An Empty Bottle of Shalimar: The Art of Louise Bourgeois

Robert Mapplethorpe
Louise Bourgeois
1982
photograph on paper
© Robert Mapplethorpe Foundation
Image from the National Galleries of Scotland (www.nationalgalleries.org)

Louise Bourgeois is undoubtedly one of the 20th Century’s most important artists.  She passed away in 2010 at the age of 98, leaving behind hundreds of drawings, objects, and sculptures that have captured the imagination of generations.  Bourgeois moved from her native town of Paris to New York in the 1940’s, shortly after she married the art historian and curator, Robert Goldwater, and embarked on a career that is amazing in its duration as well as in the diversity of styles and media she employed to give form to her distinct visual language.

Dreams, childhood memories, sexuality, and motherhood are among the many themes present in Bourgeois’ art.  Although it is easy to wax nostalgic about one’s past, to sentimentalize the search for meaning within fleeting sensations, Bourgeois falls into none of those traps; to the contrary, Bourgeois invents fragile and often menacing objects that invite viewers into the dark shadows of her mind.  Though highly personal, Bourgeois’ art remains legible for those who do not share her story through well chosen subjects that speak a universal language of loss, desire, and explore the mysterious machinations of the unconscious.

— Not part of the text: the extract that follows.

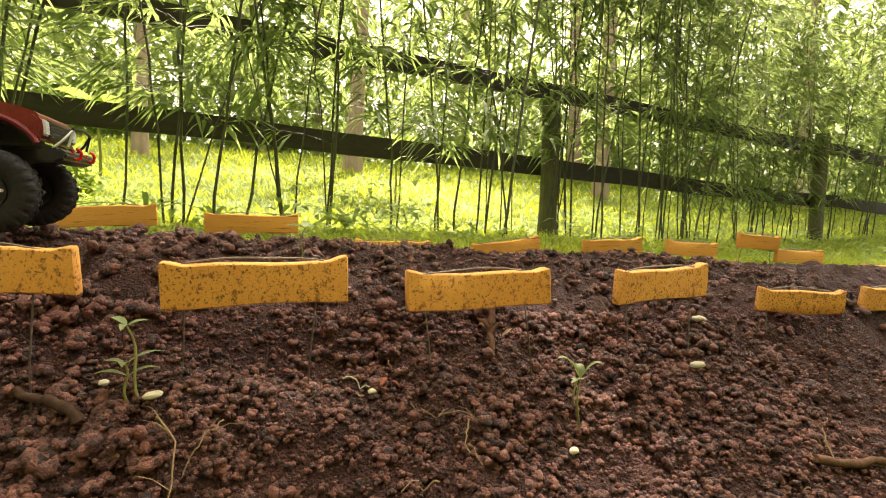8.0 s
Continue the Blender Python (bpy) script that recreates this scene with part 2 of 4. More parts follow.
SEED = surf("pale_seed", (0.42, 0.36, 0.23), (0.68, 0.60, 0.44), 0.5, 60, 200, 0.2, 0.0006, per="object", dirt=(0.12, 0.07, 0.04), dirt_at=0.62, dirt_scale=90)
LOG = surf("old_log_bark", (0.055, 0.036, 0.02), (0.22, 0.15, 0.08), 0.9, 6, 50, 1.0, 0.012, dirt=(0.075, 0.075, 0.026), dirt_at=0.50, dirt_scale=9)
STUMP = surf("pale_stump_wood", (0.19, 0.14, 0.085), (0.54, 0.42, 0.28), 0.9, 4, 40, 1.0, 0.012, stretch=(1, 1, 0.4), dirt=(0.085, 0.085, 0.03), dirt_at=0.55, dirt_scale=7)
CUT = surf("sawn_log_end", (0.30, 0.20, 0.11), (0.58, 0.45, 0.30), 0.8, 20, 90, 0.4, 0.002)
PAINT = surf("dusty_maroon_paint", (0.155, 0.0075, 0.0115), (0.260, 0.0165, 0.0220), 0.30, 12, 160, 0.12, 0.0004, per="object", dirt=(0.105, 0.014, 0.016), dirt_at=0.54, dirt_scale=16, spec=0.5)
RED = surf("glossy_red_plastic", (0.62, 0.008, 0.008), (0.74, 0.016, 0.014), 0.35, 30, 200, 0.05, 0.0003, per="object", spec=0.25)
BLACK = surf("matt_black_plastic", (0.014, 0.0130, 0.0160), (0.036, 0.0325, 0.036), 0.42, 30, 250, 0.2, 0.0004, per="object", spec=0.22)
RUBBER = surf("dusty_tyre_rubber", (0.014, 0.0126, 0.0138), (0.036, 0.032, 0.033), 0.8, 25, 240, 0.4, 0.0008, per="object", spec=0.2)
STEEL = surf("bright_steel", (0.62, 0.62, 0.62), (0.85, 0.85, 0.85), 0.38, 60, 200, 0.1, 0.0003, metal=1.0, per="object")
BOLT = surf("zinc_bolt", (0.85, 0.85, 0.87), (0.95, 0.95, 0.96), 0.25, 60, 200, 0.1, 0.0003, metal=0.25, per="object")
YELLOW = surf("yellow_cord_and_slot_light", (0.50, 0.36, 0.02), (0.70, 0.54, 0.05), 0.6, 120, 500, 0.5, 0.0008)
INK = surf("red_brown_ink", (0.10, 0.02, 0.012), (0.2, 0.04, 0.02), 0.7, 60, 300, 0.1, 0.0002)
OLIVE = surf("dull_yellow_print", (0.32, 0.30, 0.02), (0.42, 0.40, 0.04), 0.5, 60, 300, 0.1, 0.0002)
LAMPGLASS = surf("clear_lamp_glass", (0.55, 0.55, 0.55), (0.75, 0.75, 0.75), 0.12, 40, 120, 0.1, 0.0004)
GREYFIG = surf("dark_grey_trim", (0.03, 0.028, 0.027), (0.07, 0.065, 0.06), 0.6, 40, 200, 0.2, 0.0005, per="object")
GLASS = bpy.data.materials.new("window_glass")
GLASS.use_nodes = True
g = GLASS.node_tree.nodes["Principled BSDF"]
g.inputs["Transmission Weight"].default_value, g.inputs["Roughness"].default_value, g.inputs["IOR"].default_value = 1.0, 0.06, 1.45
g.inputs["Base Color"].default_value = (0.85, 0.88, 0.86, 1)
LUMP = surf("crusty_soil", (0.022, 0.008, 0.006), (0.25, 0.094, 0.064), 0.5, 2, 12, 0.8, 0.03, spec=0.45, vary=0.2)
# the ground: soil in the bed, darkened as shade between the crumbs, green beyond it
GROUND = surf("soil_and_lawn", (0.009, 0.0034, 0.0025), (0.125, 0.046, 0.032), 0.7, 14, 260, 1.0, 0.009, spec=0.3, grains=190)
gn, gl = GROUND.node_tree.nodes, GROUND.node_tree.links
gb = gn["Principled BSDF"]
was = gb.inputs["Base Color"].links[0].from_socket
geo, dotp, edge = gn.new("ShaderNodeNewGeometry"), gn.new("ShaderNodeVectorMath"), gn.new("ShaderNodeTexNoise")
dotp.operation = "DOT_PRODUCT"
dotp.inputs[1].default_value = (0.366, 0.93, 0)
edge.inputs["Scale"].default_value, edge.inputs["Detail"].default_value = 6, 5
gl.new(geo.outputs["Position"], dotp.inputs[0])
gl.new(geo.outputs["Position"], edge.inputs["Vector"])
wob = gn.new("ShaderNodeMath")
wob.operation = "MULTIPLY_ADD"
wob.inputs[1].default_value = 0.5
gl.new(edge.outputs["Fac"], wob.inputs[0])
gl.new(dotp.outputs["Value"], wob.inputs[2])
rg = gn.new("ShaderNodeMapRange")
rg.inputs["From Min"].default_value, rg.inputs["From Max"].default_value = 1.72, 1.95
gl.new(wob.outputs[0], rg.inputs["Value"])
gm = gn.new("ShaderNodeMix")
gm.data_type = "RGBA"
gm.inputs["B"].default_value = (0.16, 0.24, 0.03, 1)
gl.new(rg.outputs[0], gm.inputs["Factor"])
gl.new(was, gm.inputs["A"])
gl.new(gm.outputs["Result"], gb.inputs["Base Color"])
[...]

Bourgeois’ parents and her relationship to them are the primary sources of inspiration for her art.  She was traumatized by her discovery of an affair between her father and her English governess and stultified by her mother who, though intelligent, chose to not acknowledge the infidelity.  The pain of feeling unworthy of her father’s love and her mother’s steely disposition produced an anxiety and loneliness that she captured in each and every one of her works of art.

Among the most famous series Bourgeois produced was Cells (I-VI) that she began in the 1980’s and was finally exhibited in 1991 at the Carnegie International, a biennial exhibition at the Carnegie Museum of Art in Pittsburgh.  Each work represented an enclosure such as doors, sheds, metal cages, into which Bourgeois would place objects of significance to her.  In Cell II (1991), Bourgeois encloses a mirrored table within a circle of old doors.  Upon the table are a sculpture of wringing hands, expressing worry and anxiety, with empty or nearly empty bottles of Guerlain’s famous perfume, Shalimar.

Louise Bourgeois
Cell II (1991)
mixed media
Collection of the Carnegie Museum, Pittsburgh
Image from guggenheim.org

The mirrored table could be a lady’s vanity where she would display her bottles of perfume.  Shalimar could be the scent her mother wore throughout Bourgeois’ childhood.  The mirror reflects the hands, contorted with distress, as are the stylized glass bottles, doubling the impact of both.  The wooden doors connect together as though they have joined hands, confining the memories and emotions associated with the objects inside, unwilling to release.

The simple placement of an empty bottle can evoke so much.  Jacques Guerlain created Shalimar in 1921 on the heels of the end of World War I, when Bourgeois would have been 7 years old.  With notes of vanilla, bergamot, and iris, it is a perfume in the category of “Oriental” that was immensely popular at the time.  Shalimar epitomized elegance, taste, and romance.  It was the story of the Mughal emperor who built the Gardens of Shalimar for his great love in Lahore, and then the Taj Mahal, that inspired Guerlain to put forth this enduring classic.

A perfume, inspired by the story of ideal love, is used up, has dried away in Bourgeois’ sculpture.  Yet the involuntary memory stirred upon smelling the perfume, much like Proust’s experience with tea and the madeleine, is irrepressible.  This is the power of scent.  All that is left are the tortured memories that do not wish to go away.